Monday, May 14, 2012

Brad's Take: Dark Shadows - **





Dark Shadows begins as a comedy that isn't all that funny and ends as a thriller that isn't all that thrilling. Tim Burton's new Johnny Depp make-up showcase is as routine as it gets, pinning the actor under so much artifice that it's a testament to his talent, and maybe even a cry for help from the actor himself, that he manages to make anything of the drab material placed before him. Such has their working relationship been for the past decade; why should this be any different?

A real Who Cares? plot, if I've ever seen one, Shadows has Depp playing Barnabas Collins, a wealthy 18th century fishery heir who spurns the advances of the sexy witch of a housekeeper, Angelique (Eva Green), and is cursed into vampirism and locked in a buried coffin until dug up two centuries later in 1972. There, then, he tries to revive the family business, only to find Angie his chief rival. From there the tame antics ensue. I'm not sure if Burton thought a waterfront seafood cannery operation was an ironic choice of focus for a Gothic vampire "comedy," or if it is a leftover relic from the campy 70s television show, but whatever the reason it should have been scrapped in the second draft. But fear not, for Burton does not linger on any one thing long enough for it to become too boring in and of itself... he leaves that for the film as a whole.

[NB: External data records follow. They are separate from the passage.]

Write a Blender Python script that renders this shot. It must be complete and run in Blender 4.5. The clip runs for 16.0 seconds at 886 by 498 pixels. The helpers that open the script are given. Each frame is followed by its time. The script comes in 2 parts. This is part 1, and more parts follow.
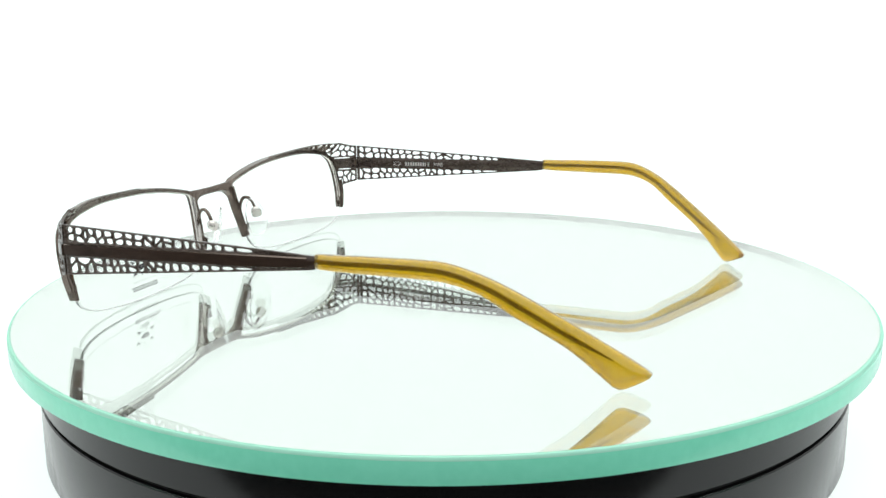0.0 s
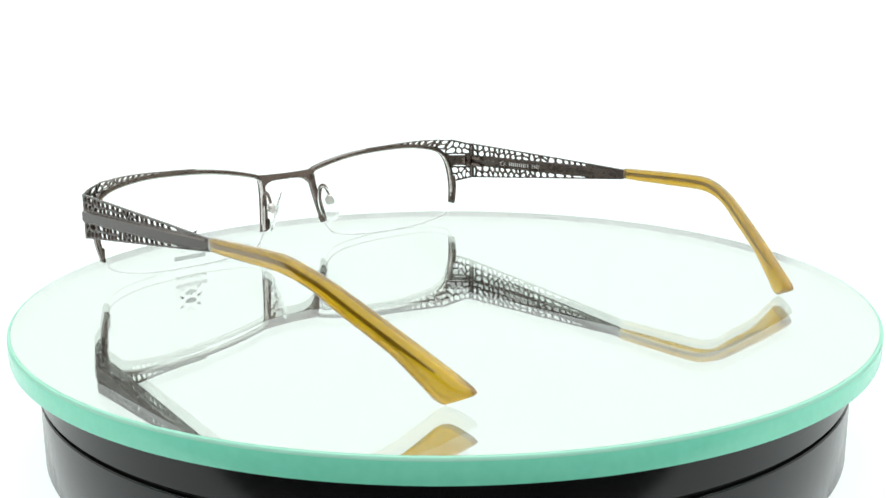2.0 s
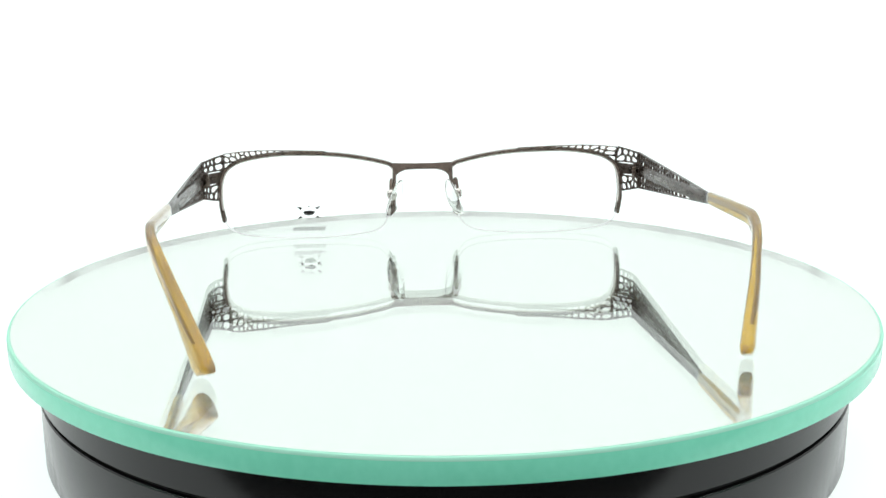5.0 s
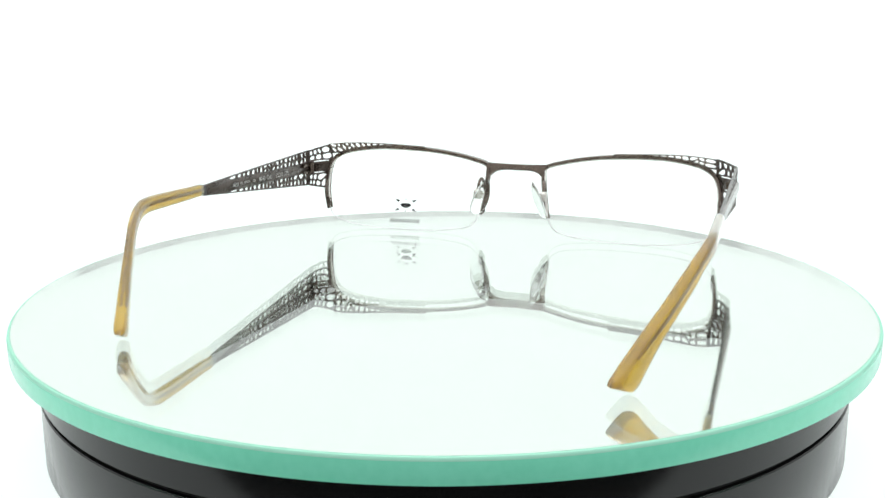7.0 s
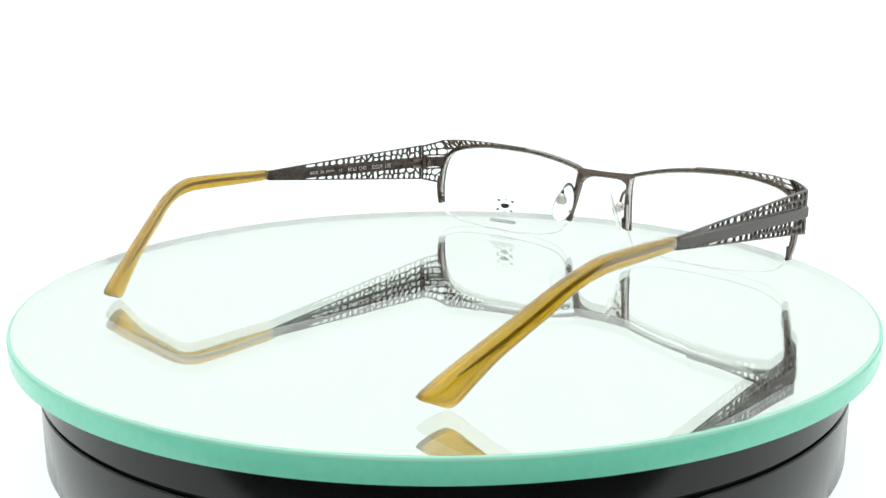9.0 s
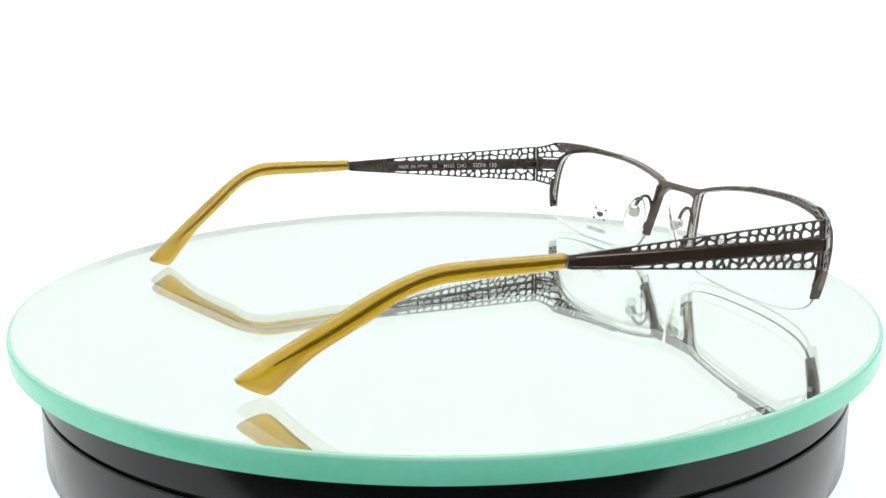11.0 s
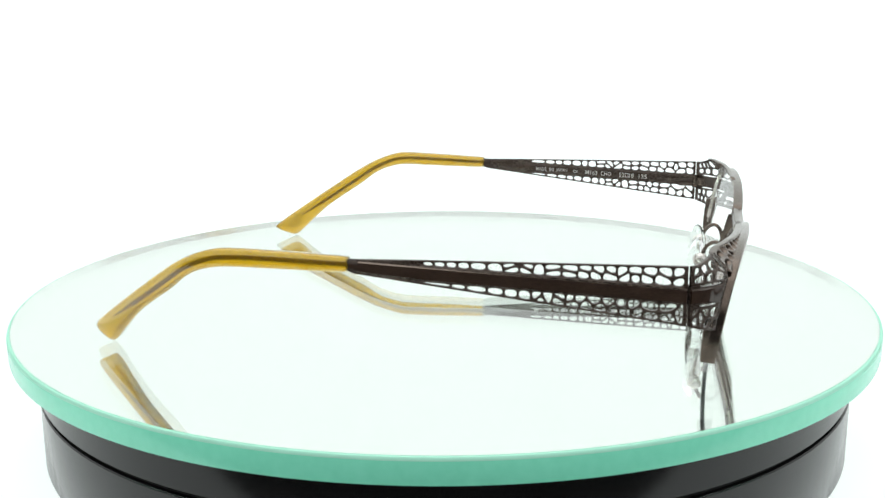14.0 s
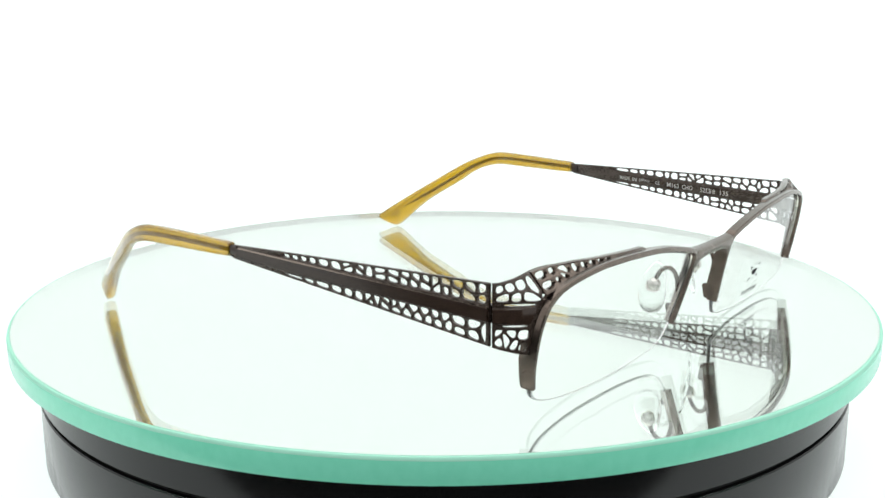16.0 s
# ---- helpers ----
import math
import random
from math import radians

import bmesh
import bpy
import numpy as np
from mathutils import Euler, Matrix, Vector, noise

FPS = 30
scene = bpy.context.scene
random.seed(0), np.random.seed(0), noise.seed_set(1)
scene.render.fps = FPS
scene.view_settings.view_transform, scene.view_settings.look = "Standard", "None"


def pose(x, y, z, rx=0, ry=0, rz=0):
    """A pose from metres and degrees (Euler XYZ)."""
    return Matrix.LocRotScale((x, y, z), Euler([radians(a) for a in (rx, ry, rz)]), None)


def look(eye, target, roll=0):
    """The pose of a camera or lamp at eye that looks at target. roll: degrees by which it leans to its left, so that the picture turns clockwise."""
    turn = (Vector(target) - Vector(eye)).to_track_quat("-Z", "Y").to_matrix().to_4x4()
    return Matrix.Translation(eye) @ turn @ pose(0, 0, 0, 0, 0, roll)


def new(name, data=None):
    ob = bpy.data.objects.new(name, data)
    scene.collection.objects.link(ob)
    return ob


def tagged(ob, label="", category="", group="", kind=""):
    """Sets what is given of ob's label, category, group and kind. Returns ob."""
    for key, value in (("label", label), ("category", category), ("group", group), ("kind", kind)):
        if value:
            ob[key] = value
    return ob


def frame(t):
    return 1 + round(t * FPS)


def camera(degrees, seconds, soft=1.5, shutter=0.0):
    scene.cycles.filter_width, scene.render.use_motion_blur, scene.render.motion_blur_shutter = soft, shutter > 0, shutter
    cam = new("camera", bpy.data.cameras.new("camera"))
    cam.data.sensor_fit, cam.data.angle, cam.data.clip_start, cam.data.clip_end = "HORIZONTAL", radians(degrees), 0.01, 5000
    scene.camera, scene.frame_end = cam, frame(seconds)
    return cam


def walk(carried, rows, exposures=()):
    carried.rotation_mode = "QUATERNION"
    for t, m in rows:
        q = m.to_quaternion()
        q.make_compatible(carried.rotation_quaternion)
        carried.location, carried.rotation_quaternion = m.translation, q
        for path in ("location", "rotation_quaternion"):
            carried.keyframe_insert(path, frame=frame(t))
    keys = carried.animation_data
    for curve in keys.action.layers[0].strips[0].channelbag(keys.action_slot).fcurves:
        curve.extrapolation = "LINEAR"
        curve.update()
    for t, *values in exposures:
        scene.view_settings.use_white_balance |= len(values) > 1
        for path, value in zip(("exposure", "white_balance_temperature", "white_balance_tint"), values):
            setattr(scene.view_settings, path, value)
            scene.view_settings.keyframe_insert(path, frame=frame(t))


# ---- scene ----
# Lengths of the spectacles are written in millimetres and turned into metres by MM.
MM = 0.001
cam = camera(44.107, 16.0)
EYE = Vector((0.0, -0.277, 0.07508))
AIM = EYE + Vector((-0.00122, 1.0, -0.23196))
walk(cam, [(0.0, look(EYE, AIM, -0.3014)), (16.0, look(EYE, AIM, -0.3014))])

RATE = 12.0818          # degrees per second, clockwise seen from above
START = -114.106        # heading of the wearer's left at the start
AXIS = (-0.55, 70.1)    # the turning axis in the spectacles' own plan, mm
DISC_R, DISC_T = 107.2, 5.45
DISC_OFF = (0.05, 0.0)  # the disc lies a hair off the axis
BASE_R, BASE_FOOT, GROOVE = 101.2, -34.8, -15.6

# ---------------------------------------------------------------- light
world = bpy.data.worlds.new("room")
world.use_nodes = True
scene.world = world
world.node_tree.nodes["Background"].inputs[0].default_value = (0.93, 0.97, 1.0, 1)
world.node_tree.nodes["Background"].inputs[1].default_value = 0.05
scene.view_settings.exposure = 0.0


# ---------------------------------------------------------------- materials
def material(name, color, rough=0.5, metal=0.0, **more):
    m = bpy.data.materials.new(name)
    m.use_nodes = True
    p = m.node_tree.nodes["Principled BSDF"]
    p.inputs["Base Color"].default_value = (*color, 1)
    p.inputs["Roughness"].default_value = rough
    p.inputs["Metallic"].default_value = metal
    for key, value in more.items():
        p.inputs[key.replace("_", " ")].default_value = value
    return m


def textured(m, scale, stretch, dark, light, rough_span, bump=0.0, fine=1.0):
    """Grain at two scales: colour between dark and light, roughness over a span, fine relief."""
    nt = m.node_tree
    p = nt.nodes["Principled BSDF"]
    co = nt.nodes.new("ShaderNodeTexCoord")
    mp = nt.nodes.new("ShaderNodeMapping")
    mp.inputs["Scale"].default_value = stretch
    nt.links.new(co.outputs["Object"], mp.inputs["Vector"])
    big = nt.nodes.new("ShaderNodeTexNoise")
    big.inputs["Scale"].default_value, big.inputs["Detail"].default_value = scale, 4
    small = nt.nodes.new("ShaderNodeTexNoise")
    small.inputs["Scale"].default_value, small.inputs["Detail"].default_value = scale * 9 * fine, 3
    for n in (big, small):
        nt.links.new(mp.outputs[0], n.inputs["Vector"])
    mix = nt.nodes.new("ShaderNodeMath")
    mix.operation = "MULTIPLY_ADD"
    mix.inputs[1].default_value = 0.5
    half = nt.nodes.new("ShaderNodeMath")
    half.operation = "MULTIPLY"
    half.inputs[1].default_value = 0.5
    nt.links.new(small.outputs["Fac"], half.inputs[0])
    nt.links.new(big.outputs["Fac"], mix.inputs[0])
    nt.links.new(half.outputs[0], mix.inputs[2])
    ramp = nt.nodes.new("ShaderNodeValToRGB")
    ramp.color_ramp.elements[0].position, ramp.color_ramp.elements[1].position = 0.36, 0.64
    ramp.color_ramp.elements[0].color, ramp.color_ramp.elements[1].color = (*dark, 1), (*light, 1)
    nt.links.new(mix.outputs[0], ramp.inputs[0])
    nt.links.new(ramp.outputs[0], p.inputs["Base Color"])
    rr = nt.nodes.new("ShaderNodeMapRange")
    rr.inputs["From Min"].default_value, rr.inputs["From Max"].default_value = 0.35, 0.65
    rr.inputs["To Min"].default_value, rr.inputs["To Max"].default_value = rough_span
    nt.links.new(mix.outputs[0], rr.inputs["Value"])
    nt.links.new(rr.outputs[0], p.inputs["Roughness"])
    if bump:
        b = nt.nodes.new("ShaderNodeBump")
        b.inputs["Strength"].default_value, b.inputs["Distance"].default_value = bump, 0.00005
        nt.links.new(small.outputs["Fac"], b.inputs["Height"])
        nt.links.new(b.outputs[0], p.inputs["Normal"])
    return m


def glowing(name, color, strength):
    m = bpy.data.materials.new(name)
    m.use_nodes = True
    nt = m.node_tree
    nt.nodes.remove(nt.nodes["Principled BSDF"])
    e = nt.nodes.new("ShaderNodeEmission")
    e.inputs[0].default_value, e.inputs[1].default_value = (*color, 1), strength
    nt.links.new(e.outputs[0], nt.nodes["Material Output"].inputs[0])
    return m


BROWN = textured(material("satin_brown_metal", (0.14, 0.11, 0.09), 0.24, 0.85, Coat_Weight=0.25, Coat_Roughness=0.1), 420, (1, 0.3, 1),
                 (0.125, 0.094, 0.076), (0.180, 0.141, 0.117), (0.16, 0.28), 0.02)
BAR = textured(material("dark_brown_lacquer", (0.03, 0.02, 0.016), 0.2, 0.1, IOR=1.45, Coat_Weight=0.2, Coat_Roughness=0.08), 420, (1, 0.3, 1),
               (0.040, 0.024, 0.017), (0.060, 0.036, 0.026), (0.13, 0.21), 0.008)
SHEET = textured(material("brown_lacquered_sheet", (0.04, 0.03, 0.025), 0.28, 0.35, IOR=1.5, Coat_Weight=0.3, Coat_Roughness=0.1), 420, (1, 0.3, 1),
                 (0.062, 0.043, 0.033), (0.088, 0.063, 0.050), (0.22, 0.34), 0.02)
SILVER = textured(material("polished_grey_metal", (0.5, 0.48, 0.46), 0.2, 1.0), 700, (1, 1, 1),
                  (0.60, 0.58, 0.55), (0.76, 0.74, 0.70), (0.12, 0.24))
AMBER = textured(material("amber_acetate", (0.80, 0.56, 0.06), 0.12, 0.0, Transmission_Weight=0.74, IOR=1.49, Coat_Weight=1.0, Coat_Roughness=0.05), 260, (1, 0.4, 1),
                 (0.76, 0.455, 0.010), (0.85, 0.54, 0.024), (0.08, 0.18))
CORE = textured(material("core_wire", (0.2, 0.14, 0.09), 0.4, 0.5), 700, (1, 0.2, 1),
                (0.17, 0.105, 0.05), (0.25, 0.16, 0.08), (0.35, 0.5))
LENS = material("clear_lens", (1.0, 1.0, 1.0), 0.0, 0.0, Transmission_Weight=1.0, IOR=1.3)
LENS_EDGE = material("ground_lens_edge", (0.96, 0.97, 0.97), 0.55, 0.0, Transmission_Weight=0.85, IOR=1.15)
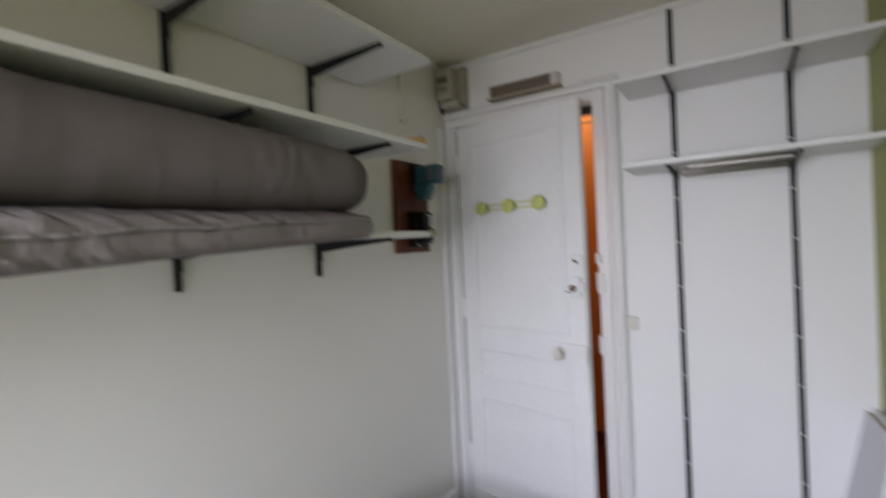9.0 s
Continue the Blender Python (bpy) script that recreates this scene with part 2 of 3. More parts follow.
def tube(bm, pts, r, n=10, closed=False):
    """A round bar along points."""
    pts = [Vector(p) for p in pts]
    rings = []
    up = Vector((0, 0, 1))
    for i, p in enumerate(pts):
        a = pts[i - 1] if (i or closed) else p
        b = pts[(i + 1) % len(pts)] if (i < len(pts) - 1 or closed) else p
        d = (b - a).normalized()
        u = d.cross(up)
        if u.length < 0.05:
            u = d.cross(Vector((1, 0, 0)))
        u.normalize()
        v = d.cross(u)
        rings.append([bm.verts.new(p + r * (math.cos(2 * math.pi * k / n) * u + math.sin(2 * math.pi * k / n) * v)) for k in range(n)])
    pairs = list(zip(rings, rings[1:])) + ([(rings[-1], rings[0])] if closed else [])
    for a, b in pairs:
        for k in range(n):
            bm.faces.new((a[k], a[(k + 1) % n], b[(k + 1) % n], b[k]))
    if not closed:
        bm.faces.new(reversed(rings[0]))
        bm.faces.new(rings[-1])
    return bm


def prism(bm, outline, axis, lo, hi):
    """An outline of two coordinates, drawn out along axis (0, 1 or 2) from lo to hi."""
    def at(p, v):
        c = list(p)
        c.insert(axis, v)
        return bm.verts.new(c)
    a, b = [at(p, lo) for p in outline], [at(p, hi) for p in outline]
    k = len(outline)
    for i in range(k):
        bm.faces.new((a[i], a[(i + 1) % k], b[(i + 1) % k], b[i]))
    bm.faces.new(list(reversed(a)))
    bm.faces.new(b)
    return bm


def mesh_of(name, bm, material, smooth=False):
    bmesh.ops.recalc_face_normals(bm, faces=bm.faces)
    me = bpy.data.meshes.new(name)
    bm.to_mesh(me)
    bm.free()
    me.materials.append(material)
    if smooth:
        me.polygons.foreach_set("use_smooth", [True] * len(me.polygons))
    return me


def part(name, bm, material, parent, label="", smooth=False):
    ob = new(name, mesh_of(name, bm, material, smooth))
    ob.parent = parent
    return tagged(ob, label)


def thing(name, label, category, at=(0, 0, 0), group="", turn=0.0):
    ob = new(name)
    ob.empty_display_size = 0.05
    ob.matrix_world = pose(*at, 0, 0, turn)
    return tagged(ob, label, category, group)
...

I don't know if it's just me, or if it's a recent trend that characters seem to lack dimension unless you're wearing silly glasses, but Dark Shadows had me desperate for someone to grasp onto. Each character, including Depp's Barnabas, is crudely drawn, only demanding our attention when they are saying something funny, which isn't nearly often enough to justify a running time approaching two hours. And most of the comedy stems from pointing out anachronisms between the two centuries, and Barney's antiquated rhetoric as he describes everyday objects: "Curious terrain," he says while skeptically prodding a street with the toe of his shoe. I don't know how that comes across in print, but it did force a chuckle from me. Like it or not, them's the jokes in Dark Shadows.

I have not seen the original show on which this film is based, but it feels to me that it misses the mark. Similar to other recent adaptations of campy, decades-old television shows, like 2010's A-Team, Burton's Dark Shadows feels like he doesn't understand his source material, or what strange combination of charm and camp made it appealing to anybody. That or he does know and chose to ignore it. Again, I say that without ever having seen the original, but if the show was anything like the film, I can't imagine why anyone would ask for a $150 million dollar CGI fueled film adaptation forty years later but, unfortunately for us, somebody did... And Tim Burton delivered.